Arts and Culture

Risen—The Movie

Author Melinda Penner Published on 02/26/2016

We (most of the STR office staff) just got back from seeing the movie Risen. I think it’s one of the best Christian movies I’ve seen, and it’s a movie that would be interesting (and not embarrassing) to bring a non-Christian to. There’s one omission, but it’s a significant one.

The Roman tribune Clavius is Pilate’s right hand keeping order in Jerusalem. So on Friday afternoon, Pilate sends him out to Golgotha to finish up the crucifixions taking place. He’s there to make sure everyone is dead and is surprised to find Jesus already dead.

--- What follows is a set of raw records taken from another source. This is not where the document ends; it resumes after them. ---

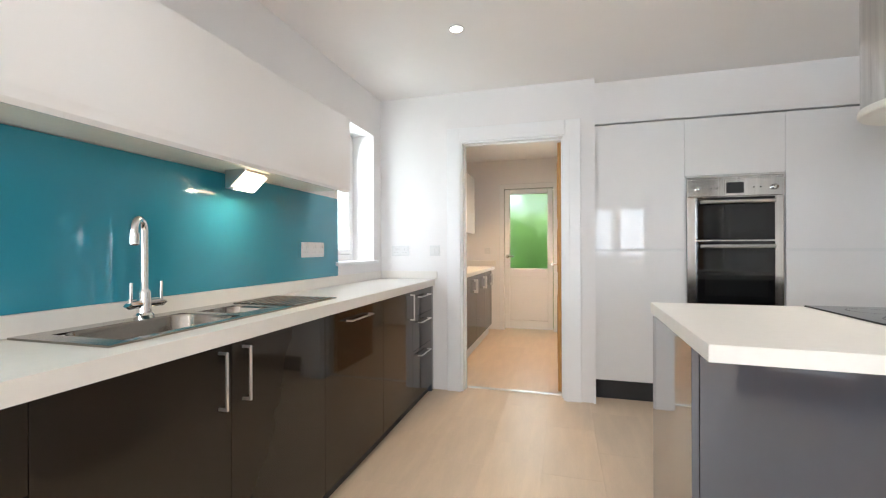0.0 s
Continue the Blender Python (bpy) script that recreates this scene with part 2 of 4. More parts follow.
def holed(axis, a0, a1, u0, u1, z0, z1, holes=()):
    """A wall a0..a1 thick, u0..u1 long and z0..z1 high, with openings (u0, u1, z0, z1) right through it."""
    us = sorted({u0, u1, *[h[0] for h in holes], *[h[1] for h in holes]})
    zs = sorted({z0, z1, *[h[2] for h in holes], *[h[3] for h in holes]})
    us, zs = [u for u in us if u0 <= u <= u1], [z for z in zs if z0 <= z <= z1]
    bm, seen = bmesh.new(), {}

    def vert(a, u, z):
        key = (a, u, z)
        if key not in seen:
            seen[key] = bm.verts.new((a, u, z) if axis == "x" else (u, a, z))
        return seen[key]

    def solid(i, j):
        if not (0 <= i < len(us) - 1 and 0 <= j < len(zs) - 1):
            return False
        u, z = (us[i] + us[i + 1]) / 2, (zs[j] + zs[j + 1]) / 2
        return not any(h[0] < u < h[1] and h[2] < z < h[3] for h in holes)

    for i in range(len(us) - 1):
        for j in range(len(zs) - 1):
            if not solid(i, j):
                continue
            for a in (a0, a1):
                bm.faces.new([vert(a, us[i], zs[j]), vert(a, us[i + 1], zs[j]), vert(a, us[i + 1], zs[j + 1]), vert(a, us[i], zs[j + 1])])
            for di, dj, e in ((-1, 0, ((i, j), (i, j + 1))), (1, 0, ((i + 1, j), (i + 1, j + 1))), (0, -1, ((i, j), (i + 1, j))), (0, 1, ((i, j + 1), (i + 1, j + 1)))):
                if not solid(i + di, j + dj):
                    (p, q), (r, s) = e
                    bm.faces.new([vert(a0, us[p], zs[q]), vert(a0, us[r], zs[s]), vert(a1, us[r], zs[s]), vert(a1, us[p], zs[q])])
    return bm


def setting(name, bm, material, label=""):
    return tagged(part(name, bm, material), label, "", "", "structure")


def casing(name, axis, face, out, u0, u1, top, w=0.1, d=0.018, label="white painted door architrave with mitred corners"):
    """A door surround on a wall face: u0..u1 is the opening, out is the side it stands proud of."""
    f1 = face + out * d
    for i, (a, b, c, e) in enumerate(((u0 - w, u0, 0, top + w), (u1, u1 + w, 0, top + w), (u0, u1, top, top + w))):
        bm = box(*((face, a, c, f1, b, e) if axis == "x" else (a, face, c, b, f1, e)), bev=0.004)
        # moulded inner bead
        k = face + out * (d + 0.002)
        if i < 2:
            inner = (b - 0.03, b) if i == 0 else (a, a + 0.03)
            box(*((f1, inner[0], c, k, inner[1], top) if axis == "x" else (inner[0], f1, c, inner[1], k, top)), bev=0.002, bm=bm)
        else:
            box(*((f1, a, top, k, b, top + 0.03) if axis == "x" else (a, f1, top, b, k, top + 0.03)), bev=0.002, bm=bm)
        setting(name, bm, TRIM, label)


def skirting(axis, face, out, u0, u1, h=0.12):
    d = face + out * 0.016
    prof = [(face, 0), (d, 0), (d, h - 0.025), (face + out * 0.008, h), (face, h)]
    bm = prism(prof, "y", u0, u1) if axis == "x" else None
    if axis == "y":
        bm = prism([(p[0], p[1]) for p in prof], "x", u0, u1)
    setting("baseboard", bm, TRIM, "white painted skirting board")

# ---- large structure ----
CH = 2.40          # kitchen ceiling
LEFT, RIGHT, HALLX = -1.60, 2.00, 2.31
DOORWALL, TALLWALL, BACK = 3.60, 4.30, 6.28
END = 5.53         # hall end wall
HALLY = -0.40      # hall window wall

setting("wall_west", holed("x", LEFT - 0.3, LEFT, -3.8, BACK + 0.3, 0, CH, [(2.88, 3.46, 1.05, 2.07), (-3.0, -0.5, 0.8, 2.1)]), WALL)
setting("wall_utility_door", holed("y", DOORWALL, DOORWALL + 0.145, LEFT, 0.115, 0, CH, [(-0.905, -0.097, 0, 2.0)]), WALL)
setting("wall_behind_tall_units", box(0.115, 4.3, 0, RIGHT, 4.42, CH), WALL)
setting("wall_pilaster_return", box(0.02, DOORWALL + 0.145, 0, 0.115, 4.42, CH), WALL)
setting("bulkhead_over_tall_units", box(0.115, 3.70, 2.085, RIGHT, 4.3, CH), WALL)
DINX = RIGHT + 0.125   # far face of the thin wall to the dining room
setting("wall_kitchen_hall", holed("x", RIGHT, HALLX, -3.8, 2.56, 0, CH, [(-0.29, 0.60, 0, 2.02)]), WALL)
setting("wall_kitchen_dining", holed("x", RIGHT, DINX, 2.56, BACK + 0.3, 0, CH, [(2.71, 3.48, 0, 2.02)]), WALL)
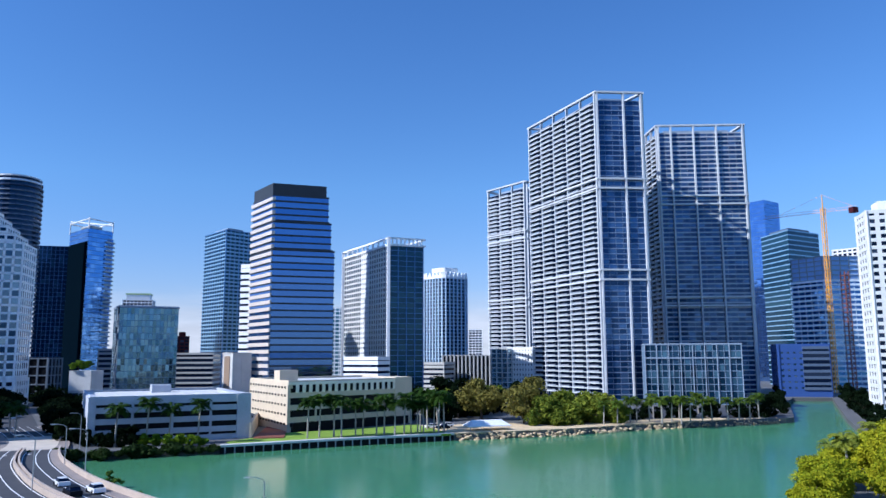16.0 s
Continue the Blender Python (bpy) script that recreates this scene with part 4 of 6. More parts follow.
    h = house_at(p, "dark brown low block with vertical concrete fins", "low_building")
    facade(h, p, 2, 27, storey=25, band=0.8, bay=3.2, pier=1.0, pier_proud=1.2, wall=GREY, glass=BLACK, panes=False)
    p = slab((100.3, 540), (102.6, 530), 18)
    h = house_at(p, "low pale block with blue ribbon windows", "low_building")
    facade(h, p, 2, 22, storey=3.6, band=1.8, bay=20, pier=0.5, wall=PALE)


def icon_towers():
    """Three tall slabs in a white frame over a long podium."""
    def framed(l, m, r, z, label, cuts, splits, uprights=5, band=0.42, deck_up=0.70, edge=None):
        p = corner(l, m, r)
        h = house_at(p, label, group="white framed towers")
        facade(h, p, 2, z - 4.5, storey=3.0, band=band, proud=0.25, bay=4.4, pier=0.12, pier_proud=0.15, wall=edge or ICONBAND, glass=G_ICON)
        o = [v - h.location.xy for v in p]
        # balconies on the sunny side: a white front and deck at each storey, in bays between uprights
        u = (o[0] - o[3]).normalized()
        n = Vector((u.y, -u.x))
        turn = math.degrees(math.atan2(u.y, u.x))
        length = (o[0] - o[3]).length
        bay = length / uprights
        # dark backing sheet paints the shade in the balcony gaps
        part("recess", prism(bmesh.new(), [o[3] + n * 0.3, o[0] + n * 0.3, o[0] - n * 0.5, o[3] - n * 0.5], 2, z - 5), G_DARK, h, "dark sheet for the shade behind the balconies")
        shape = box(bmesh.new(), 0.3, -1.5, -0.32, bay * 0.72, -0.1, 0.22)
        box(shape, 0.3, -1.38, 0.22, bay * 0.72, -1.26, 0.22 + deck_up * 1.15)
        front = mesh_of(shape, "balcony_front", ICONFRAME)
        front.materials.append(ICONRAIL)
        for face in front.polygons:
            face.material_index = int(face.center.z > 0.25)
        short = mesh_of(box(bmesh.new(), bay * 0.72, -1.1, -deck_up * 0.45, bay - 0.3, -0.1, deck_up * 0.45), "balcony_deck", ICONDECK)
        div = mesh_of(box(bmesh.new(), -0.35, -1.6, 2, 0.35, 0, z), "upright", ICONFRAME)
        for j in range(uprights):
            c = o[3] + u * (bay * j)
            for k in range(1, int((z - 5) / 3.0)):
                piece("balcony_front", front, h, (c.x, c.y, 2 + 3.0 * k), turn)
                piece("balcony_deck", short, h, (c.x, c.y, 2 + 3.0 * k), turn)
            piece("upright", div, h, (c.x, c.y, 0), turn)
        fr = bmesh.new()
        for a in range(4):
            b2 = (a + 1) % 4
            e = (o[b2] - o[a]).normalized()
            m2 = Vector((e.y, -e.x))
            ln = (o[b2] - o[a]).length
            for zc in (z, *cuts):
                prism(fr, [o[a] + m2 * 1.9 - e * 1.4, o[b2] + m2 * 1.9 + e * 1.4, o[b2] - m2 * 0.4, o[a] - m2 * 0.4], zc - 0.5, zc + 0.5)
                if zc != z:
                    prism(fr, [o[a] + m2 * 1.9 - e * 1.4, o[b2] + m2 * 1.9 + e * 1.4, o[b2] - m2 * 0.4, o[a] - m2 * 0.4], zc + 5.0, zc + 6.0)
            for t in ((0.0, *splits, 1.0) if a == 0 else (0.0, 1.0)):
                q = o[a] + e * (ln * t)
                prism(fr, [q - e * 0.45 + m2 * 1.85, q + e * 0.45 + m2 * 1.85, q + e * 0.45 - m2 * 0.2, q - e * 0.45 - m2 * 0.2], 2, z - 0.6)
        part("white_frame", fr, ICONFRAME, h)
        crown(h, widen(p, -6), z - 4.5, z - 1.5, BLUEGREY)
        return h, p

    framed((106.2, 576), (109.0, 545), (109.9, 560), 154, "white-framed residential tower set back behind its twin", (62, 112), (0.5,), uprights=3, band=0.9, deck_up=0.95)
    framed((109.5, 487), (114.62, 424), (117.9, 432), 176.5, "tall white-framed residential tower with deep balconies", (68, 120), (0.6,))
    h, p = framed((117.6, 530), (119.1, 492), (125.0, 508), 174, "tall white-framed residential tower in the shadow of its twin", (57, 122), (0.15, 0.42, 0.69), uprights=4, band=0.85, edge=ICONDECK)
    q = slab((117.5, 395), (124.1, 400), 26)
    h = house_at(q, "long glazed podium in white frames under the towers", "podium")
    facade(h, q, 2, 31.5, storey=3.2, band=0.34, proud=0.3, bay=2.7, pier=0.2, pier_proud=0.35, wall=STEELPALE, glass=G_RIVER)
    frames = bmesh.new()
    o = [v - h.location.xy for v in q]
    u = (o[1] - o[0]).normalized()
    n = Vector((u.y, -u.x))
    for k in range(9):
        a = o[0].lerp(o[1], k / 8)
        prism(frames, [a - u * 0.16 + n * 0.9, a + u * 0.16 + n * 0.9, a + u * 0.16 - n * 0.3, a - u * 0.16 - n * 0.3], 2, 31.4)
    for z in (24.5,):
        prism(frames, [o[0] + n * 0.8, o[1] + n * 0.8, o[1] - n * 0.3, o[0] - n * 0.3], z, z + 0.6)
    part("white_frame", frames, BLUEGREY, h)
    crown(h, widen(q, 0.4), 31.5, 32.0, BLUEGREY, "roof")
    q = slab((107.4, 520), (110.0, 500), 14)
    h = house_at(q, "white low block with a perforated window pattern", "low_building")
    facade(h, q, 2, 32, storey=3.3, band=2.0, bay=2.6, pier=1.5, wall=OFFWHITE)
    q = slab((106.2, 520), (107.4, 512), 14)
    h = house_at(q, "glazed lower wing of the white-framed towers", "low_building")
    facade(h, q, 2, 31, storey=3.3, band=0.5, bay=4, pier=0.5, wall=PALE, glass=G_SKY)


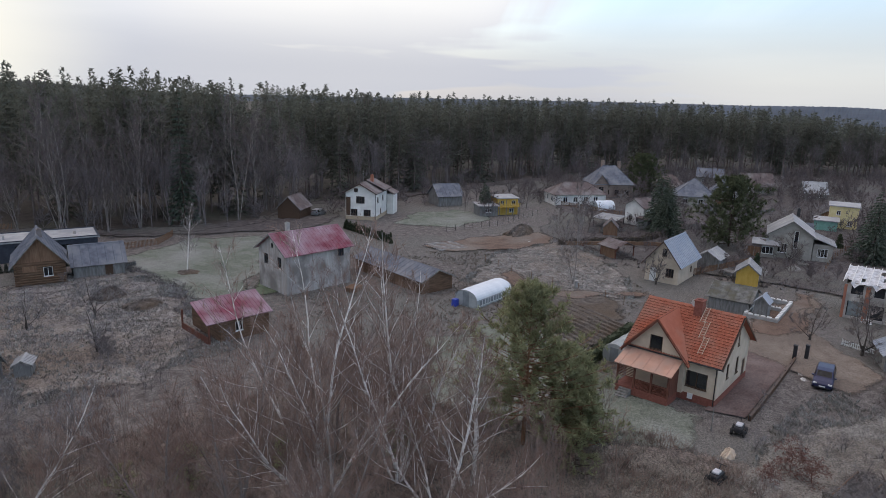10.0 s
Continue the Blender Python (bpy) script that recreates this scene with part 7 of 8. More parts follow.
p = full_pine(14, 15.0, 0.3, 3.8, 40, 7, 0.5, 0.05, 7)
for i, (x, y, s) in enumerate(((-30.5, 111.5, 1.0), (-27.8, 109.8, 0.85), (-36, 124, 1.1), (104, 122, 1.2))):
    if i == 0:
        gp = thing("open_pine", x, y, 0, 0, "slim open pine with dark green needles among gardens", "tree", "garden pines")
        part("trunk", p.wood, "bark", gp)
        part("crown", p.leaf, "needles", gp)
    else:
        c = copy_thing(gp, pose(x, y, 0, 0, 0, 80 * i))
        c.scale = (s, s, s)

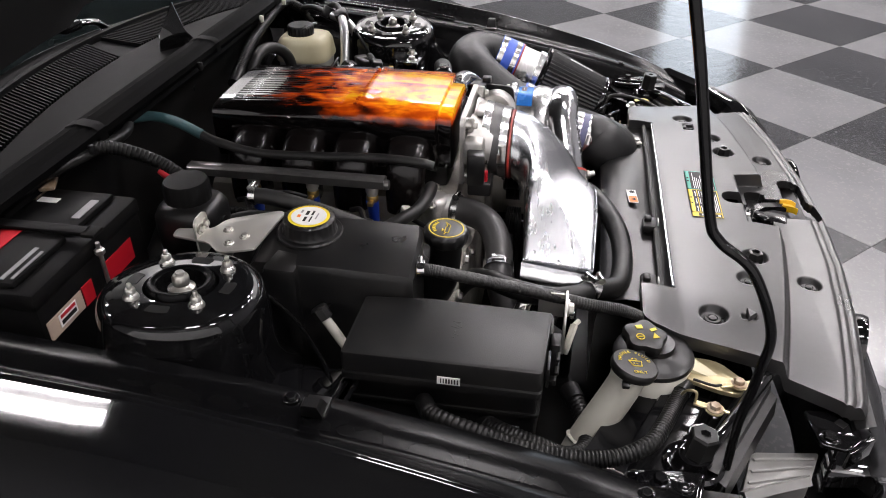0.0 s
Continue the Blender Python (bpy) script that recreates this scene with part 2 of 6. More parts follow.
M_intake = material("intake_tube_plastic", (0.007, 0.007, 0.0073), 0.42, 0, (0.0115, 0.0115, 0.0117), 9, spec=0.34, rough_var=0.05, grain=0.10, grain_scale=900, bump2=0.08, bump2_scale=30)
M_polish = material("polished_aluminium", (0.85, 0.855, 0.86), 0.15, 1.0, (0.74, 0.75, 0.77), 22, rough_var=0.05, bump2=0.05, bump2_scale=26, grain=0.02, grain_scale=500)
M_duct = material("polished_duct_aluminium", (0.57, 0.58, 0.60), 0.26, 1.0, (0.51, 0.52, 0.54), 11, rough_var=0.05, bump2=0.014, bump2_scale=16, grain=0.02, grain_scale=420, stretch=(1, 2, 1))
M_ductpanel = material("brushed_duct_aluminium", (0.46, 0.47, 0.485), 0.28, 1.0, (0.41, 0.42, 0.435), 16, rough_var=0.06, grain=0.05, grain_scale=500, stretch=(1, 5, 1))
M_case = material("machined_aluminium", (0.84, 0.84, 0.84), 0.24, 0.95, (0.74, 0.74, 0.74), 20, rough_var=0.05, grain=0.05, grain_scale=500)
M_cowl = material("weathered_cowl_plastic", (0.0016, 0.0016, 0.0018), 0.55, 0, (0.0030, 0.0029, 0.0028), 14, grain=0.25, grain_scale=900, spec=0.045)
M_lampgrey = material("grey_lamp_housing", (0.30, 0.295, 0.285), 0.36, 0.2, (0.19, 0.187, 0.18), 12, grain=0.15, grain_scale=500)
M_flange = material("black_flange_paint", (0.0022, 0.0022, 0.0025), 0.22, 0, (0.0032, 0.0032, 0.0033), 25, rough_var=0.04, spec=0.08, grain=0.01, grain_scale=300)
M_rail = material("dull_rail_steel", (0.19, 0.187, 0.182), 0.33, 0.85, (0.14, 0.137, 0.133), 30, grain=0.08, grain_scale=700)
M_bracket = material("bright_plated_sheet", (0.56, 0.55, 0.52), 0.32, 0.75, (0.60, 0.58, 0.53), 26, grain=0.1, grain_scale=700)
M_chrome = material("chrome_pipe", (0.78, 0.77, 0.75), 0.07, 1.0, (0.60, 0.58, 0.55), 35, rough_var=0.04, bump2=0.06, bump2_scale=50)
M_cast = material("cast_aluminium", (0.50, 0.49, 0.47), 0.42, 0.85, (0.38, 0.37, 0.35), 24, grain=0.35, grain_scale=520)
M_castdull = material("weathered_cast_aluminium", (0.44, 0.42, 0.38), 0.52, 0.5, (0.27, 0.25, 0.215), 18, grain=0.4, grain_scale=380)
M_steel = material("zinc_plated_steel", (0.62, 0.61, 0.58), 0.36, 0.7, (0.48, 0.465, 0.43), 40, grain=0.12, grain_scale=800)
M_band = material("stainless_band", (0.66, 0.66, 0.65), 0.22, 1.0, (0.5, 0.5, 0.5), 60)
M_bolt = material("zinc_bolt", (0.58, 0.57, 0.54), 0.30, 0.9, (0.40, 0.38, 0.34), 80)
M_maf = material("brushed_alloy_tube", (0.56, 0.56, 0.55), 0.36, 0.9, (0.70, 0.70, 0.69), 30, stretch=(1, 6, 1))
M_blue = material("blue_silicone", (0.035, 0.095, 0.50), 0.36, 0, (0.05, 0.12, 0.58), 12, grain=0.06)
M_blueanod = material("blue_label", (0.01, 0.14, 0.48), 0.25, 0.2, (0.01, 0.12, 0.42), 20)
M_violet = material("grey_blue_silicone", (0.075, 0.08, 0.16), 0.40, 0, (0.09, 0.095, 0.18), 12)
M_red = material("red_silicone", (0.32, 0.030, 0.022), 0.5, 0, (0.22, 0.02, 0.015), 40)
M_coupler = material("grey_black_coupler_rubber", (0.035, 0.034, 0.034), 0.40, 0, (0.050, 0.049, 0.048), 14, grain=0.1, grain_scale=700)
M_redplastic = material("red_plastic", (0.42, 0.008, 0.018), 0.40, 0, (0.33, 0.006, 0.012), 14)
M_wire = material("faded_pink_wire", (0.16, 0.035, 0.045), 0.5)
M_cream = material("aged_cream_plastic", (0.58, 0.54, 0.37), 0.42, 0, (0.50, 0.45, 0.28), 9, grain=0.08, grain_scale=700)
M_fluid = material("frosted_reservoir_plastic", (0.40, 0.40, 0.37), 0.42, 0, (0.32, 0.32, 0.29), 9)
M_neck = material("translucent_white_plastic", (0.42, 0.41, 0.36), 0.45, 0, (0.34, 0.33, 0.28), 11)
M_white = material("white_plastic", (0.66, 0.65, 0.58), 0.45, 0, (0.58, 0.56, 0.48), 20)
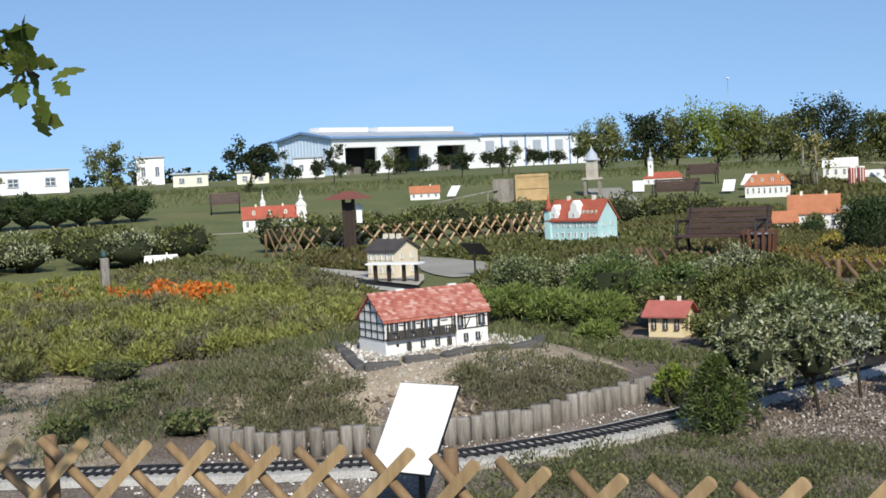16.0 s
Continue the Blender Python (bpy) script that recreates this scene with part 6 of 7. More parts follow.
def white_castle():
    ob = thing("model_white_castle", pose(-24.3, 28.6, 0.0, 0, 0, 38), "white model castle with steep gables, a spire and mixed roofs", "model castle")

    def wing(x, y, L, W, wall, rise, roof, along_x=True):
        c = Geo()
        vs = [(s * L / 2, v, z) for s in (-1, 1) for v, z in ((-W / 2, 0), (W / 2, 0), (W / 2, wall), (0, wall + rise), (-W / 2, wall))]
        m = Matrix.Translation((x, y, 0)) @ Matrix.Rotation(0 if along_x else math.pi / 2, 4, "Z")
        c.add([m @ Vector(p) for p in vs], [(0, 4, 3, 2, 1), (5, 6, 7, 8, 9), (0, 5, 9, 4), (1, 2, 7, 6), (0, 1, 6, 5)])
        w = c.out("wing", M["white"], ob)
        o, k, t = 0.03, rise / (W / 2), 0.025
        a, b, z = L / 2 - 0.02, W / 2 + o, wall - o * k
        vs = []
        for s in (-1, 1):
            vs += [(s * a, -b, z), (s * a, 0, wall + rise), (s * a, b, z), (s * a, b, z + t), (s * a, 0, wall + rise + t), (s * a, -b, z + t)]
        Geo().add([m @ Vector(p) for p in vs], [(5, 4, 3, 2, 1, 0), (6, 7, 8, 9, 10, 11), (0, 6, 11, 5), (5, 11, 10, 4), (4, 10, 9, 3), (3, 9, 8, 2), (1, 7, 6, 0), (2, 8, 7, 1)]).out("roof", M[roof], w)
        n = max(2, int(L / 0.3))
        for i in range(n):
            u = -L / 2 + L * (i + 0.5) / n
            for zz in (wall * 0.3, wall * 0.7):
                window(w, m @ on_wall(u, -W / 2 - 0.002, zz, 0), 0.07, 0.12, "whitepaint", (1, 1))
        for zz in (wall * 0.4, wall * 0.85):
            window(w, m @ on_wall(-L / 2 - 0.002, 0, zz, 3), 0.07, 0.12, "whitepaint", (1, 1))
        return w

    block = Geo().box((-1.1, 0, 0.31), (0.54, 0.56, 0.62)).out("wing", M["white"], ob)
    hip_roof(-1.37, -0.28, -0.83, 0.28, 0.625, 0.95, 0.05, 0.26).out("roof", M["castleroof"], block)
    for u in (-0.15, 0.15):
        for zz in (0.2, 0.45):
            window(block, on_wall(-1.1 + u, -0.282, zz, 0), 0.07, 0.12, "whitepaint", (1, 1))
    wing(-0.56, 0.1, 0.6, 0.6, 0.52, 0.6, "greyroof")
    wing(-0.05, 0.0, 1.0, 0.5, 0.7, 0.5, "greyroof", False)
    wing(0.35, 0.4, 0.8, 0.5, 0.8, 0.45, "tiledark", False)
    wing(0.85, 0.35, 1.0, 0.7, 0.62, 0.4, "tileorange")
    wing(0.85, -0.3, 1.2, 0.55, 0.3, 0.4, "greywood")
    Geo().box((1.05, -0.65, 0.17), (0.95, 0.12, 0.34)).out("front_wall", M["white"], ob)
    spire(ob, 0.1, 0.5, 0.0, 0.3, 2.0, "white", "white")
    Geo().box((0, 0.1, -0.03), (3.1, 1.9, 0.08)).out("plinth", M["kerb"], ob)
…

On Saturday, Pilate calls on him to secure the tomb Jesus is buried in to appease the Jewish leaders’ concerns about His body being stolen. It’s interesting how the character of Clavius is used to walk through the evidence—the overwhelming evidence—why Jesus is dead and the tomb is secure. There’s no question a demoralized rabble is getting into that tomb.

Pilate sends him out to the tomb on Sunday to investigate how the tomb was opened and the body stolen. Clavius is an intelligent man and begins a thorough investigation. He examines the evidence at the tomb, and it can’t be explained by a grave robbery. He interviews the witnesses and eventually interrogates Mary Magdalene and Bartholomew. Bartholomew has a silly smile on his face. Some of our staff thought that made him seem silly. I thought that if He’d actually seen Jesus alive after mourning his death that he would be giddy and have a smile nothing could wipe off his face. Clavius is finally confronted with incontrovertible evidence, and he’s literally stunned.

The movie doesn’t leave it inconclusive for the audience to decide. The evidence for Jesus’ resurrection is about facts and reality, not subjective opinion. That’s a unique take for a movie about Jesus and, I think, one of the most significant things about this movie. It’s consistent with the Bible’s claims about the resurrection. It happened. He was physically resurrected, not a specter or spiritual presence. The reality and Clavius’ response to it aren’t left open for the audience to decide for themselves. It happened, and there’s ample rational evidence to believe that.

Early in the movie, it’s clear Clavius is a pluralist. He’s a typical Roman—there are many gods and it’s subjective which ones you pray to. Even Yahweh is one more in the pantheon, no more true or superior to the others. But what Clavius confronts in the evidence he finds is objective truth. It calls for abandoning all the other gods and following the true way. This is very similar to our own culture now. Kind of amazing that we have so much in common with the Romans. This is the Christian message—a claim about reality and truth.

I liked the disciples’ joy. That would be the response to seeing the man they loved alive again. They are changed men and not afraid of anything, ready to obey His Great Commission.

The one omission is the Gospel—the reason Jesus suffered that tortuous death and then rose to defeat death. Forgiveness of sin and reconciliation with the Father. It’s one detail, but it’s a glaring omission. The message we hear Jesus teach in the movie is love. There were a few great moments in the movie where a simple exchange of words could have conveyed Jesus’ purpose. The movie does convey that the evidence compels a decision about Jesus.

The movie goes the whole length of the course and then stumbles an inch from the finish line. But it may as well be a mile because of the significance of that omission.

It’s well worth seeing. The violence isn’t too graphic, so it’s suitable for older children. It does what so many portrayals of Jesus’ life don’t do—it deals in the realm of facts and reality. But Jesus’ message wasn’t about loving each other. It was about how great the Father’s love that He gave His only begotten Son to take the penalty of our sin so we could enjoy reconciliation with Him.